* WHAT IS NEEDED
Locate the word "recreates" in the material, then show every line that holds it.

* DATASET RECORDS
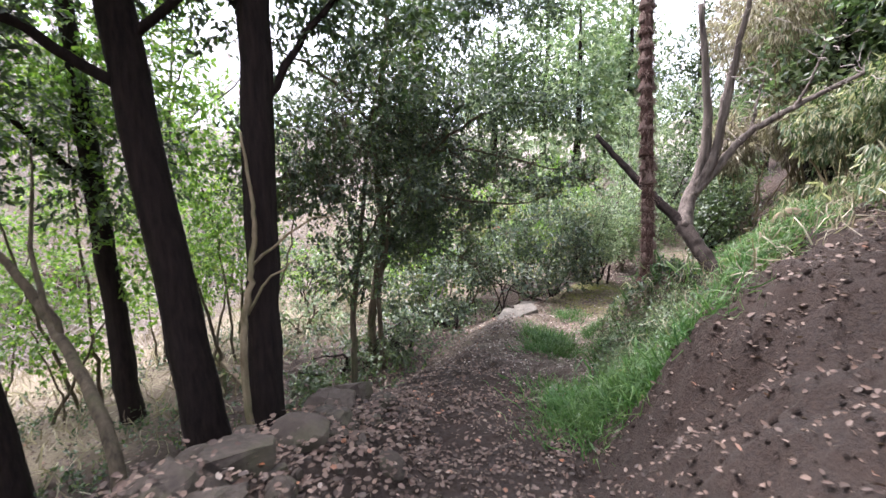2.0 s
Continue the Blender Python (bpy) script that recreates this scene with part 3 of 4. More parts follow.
# ---- shrubs ----
def shrub(name, label, foot, blobs, n, per, size, leaf, seed, stems=9, bark=BARK_DARK, length=0.22, shape=LEAF_FULL, group="", droop=0.25, hollow=0.4, category="shrub", twig_share=0.45, withered=0, width=1.0, stem=0.02):
    g = np.random.default_rng(seed)
    top = empty(name, label, category, group)
    roots = []
    for k in range(stems):
        c, r = blobs[k % len(blobs)]
        e = np.array(c) + unit(g.normal(size=3)) * np.array(r) * 0.65
        f = np.array(foot[k % len(foot)]) + np.array([*g.normal(0, 0.12, 2), 0])
        f[2] = at_ground(f[0], f[1])
        e[2] = max(e[2], f[2] + 0.4)
        mid = f * 0.5 + e * 0.5 + g.normal(0, 0.12, 3)
        part("stem", mesh_np("stem", *limb([f, mid, e], stem * (1 + 0.7 * g.random()), 0.4 * stem, sides=6, seed=seed + k), bark, True), top)
        roots.append(spline([f, mid, e], 9)[3:])
    roots = np.concatenate(roots)
    ends, ways = crown_ends(blobs, n, g, hollow)
    keep = ends[:, 2] > height(ends[:, 0], ends[:, 1]) + 0.08
    ends, ways = ends[keep], ways[keep]
    tagged(part("twig", mesh_np("twig", *twigs_to(ends[: int(len(ends) * twig_share)], roots, 0.0032, g), bark), top), kind="stuff")
    tagged(part("foliage", mesh_np("foliage", *sprigs(ends, ways, per, length, size, shape, droop, g, width), leaf), top), kind="stuff")
    if withered:
        i = g.integers(0, len(ends), withered)
        tagged(part("withered_leaves", mesh_np("withered_leaves", *sprigs(ends[i] + ways[i] * 0.05, ways[i], 4, 0.08, size * 1.1, shape, 0.6, g), BRICKLEAF), top, "rust-brown withered leaves"), kind="stuff")
    return top


shrub("camellia", "large dense camellia shrub with glossy dark green leaves", [(5.6, 11.5, 0), (4.5, 11.5, 0)],
      [((5.65, 11.45, -1.2), (0.95, 0.62, 0.95)), ((4.6, 11.45, -1.45), (0.85, 0.6, 0.8)), ((6.25, 11.5, -1.75), (0.65, 0.6, 0.6)), ((5.0, 10.85, -1.9), (0.75, 0.5, 0.5)), ((3.85, 11.45, -1.75), (0.6, 0.55, 0.65)), ((6.0, 11.3, -2.15), (0.7, 0.4, 0.35))],
      1850, 10, 0.057, LEAF_GLOSSY, 41, 14, stem=0.014, group="trailside shrubs", withered=9)
shrub("camellia", "small-leaved evergreen shrub leaning over the trail edge", [(6.9, 12.1, 0)],
      [((6.85, 11.95, -1.3), (0.75, 0.65, 0.85)), ((7.3, 12.1, -1.75), (0.5, 0.5, 0.5)), ((6.4, 11.9, -1.0), (0.6, 0.5, 0.6))],
      1200, 11, 0.045, LEAF_GREY, 42, 9, group="trailside shrubs", withered=4, shape=LEAF_MED)
shrub("shrub", "low evergreen shrub on the slope below the trail", [(3.4, 10.9, 0)],
      [((3.3, 11.3, -2.55), (0.75, 0.6, 0.35)), ((2.7, 11.6, -2.75), (0.7, 0.6, 0.3))], 300, 10, 0.075, LEAF_GLOSSY, 43, 7, group="slope shrubs")
for k, (x, y, z, rx, rz, n, leaf) in enumerate([(4.6, 13.2, -1.9, 1.1, 1.0, 620, LEAF_GREY), (6.2, 13.9, -1.7, 1.2, 1.0, 900, LEAF_FRESH), (8.6, 14.6, -0.9, 1.3, 1.5, 520, LEAF_GREY),
                                               (-0.4, 12.2, -1.2, 1.1, 1.2, 700, LEAF_DARK), (-0.8, 10.1, -0.4, 1.3, 1.2, 800, LEAF_FRESH), (-2.6, 9.4, -1.2, 1.3, 1.2, 800, LEAF_FRESH), (-3.6, 7.4, -1.0, 1.1, 1.0, 380, LEAF_FRESH), (0.6, 12.0, -2.6, 0.9, 0.7, 420, LEAF_GREY), (-1.6, 11.6, -1.0, 1.5, 1.6, 900, LEAF_FRESH), (-3.8, 10.6, -0.3, 1.6, 1.8, 900, LEAF_FRESH), (-0.3, 10.6, 0.6, 1.3, 1.3, 800, LEAF_FRESH), (-5.2, 8.6, -0.4, 1.6, 1.8, 800, LEAF_FRESH), (-2.3, 9.8, 1.6, 1.5, 1.2, 800, LEAF_DARK), (9.3, 13.3, -1.4, 0.9, 1.1, 800, LEAF_GREY), (8.3, 12.9, -1.6, 0.7, 0.9, 600, LEAF_GREY)]):
    shrub("shrub", "leafy evergreen thicket shrub on the lower slope", [(x, y, 0)], [((x, y, z), (rx, rx * 0.85, rz)), ((x + 0.5, y + 0.2, z - 0.3), (rx * 0.7, rx * 0.7, rz * 0.7))], int(n * 0.58), 8, 0.08, leaf, 50 + k, 2 if z - float(height(x, y)) > 1.2 else 5, BARK_STEM, group="thicket", shape=LEAF_SMALL)
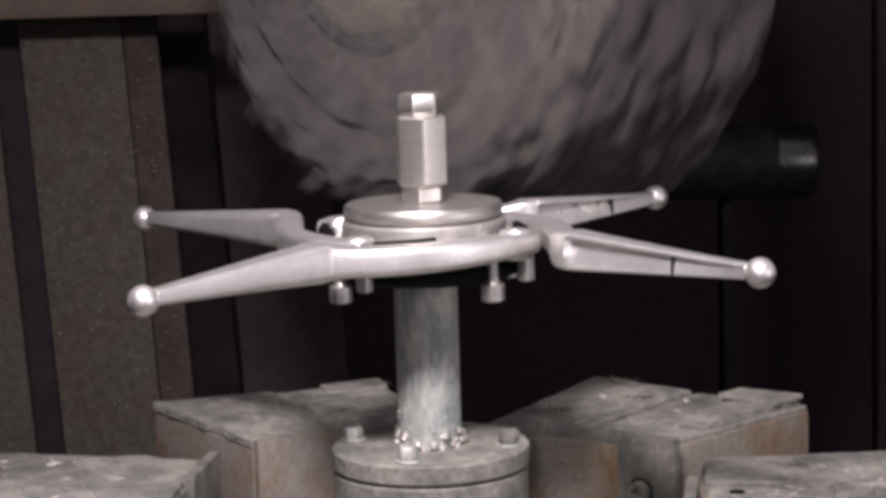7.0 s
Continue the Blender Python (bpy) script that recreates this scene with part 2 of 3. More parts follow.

* OUTPUT
Continue the Blender Python (bpy) script that recreates this scene with part 3 of 4. More parts follow.
Continue the Blender Python (bpy) script that recreates this scene with part 2 of 3. More parts follow.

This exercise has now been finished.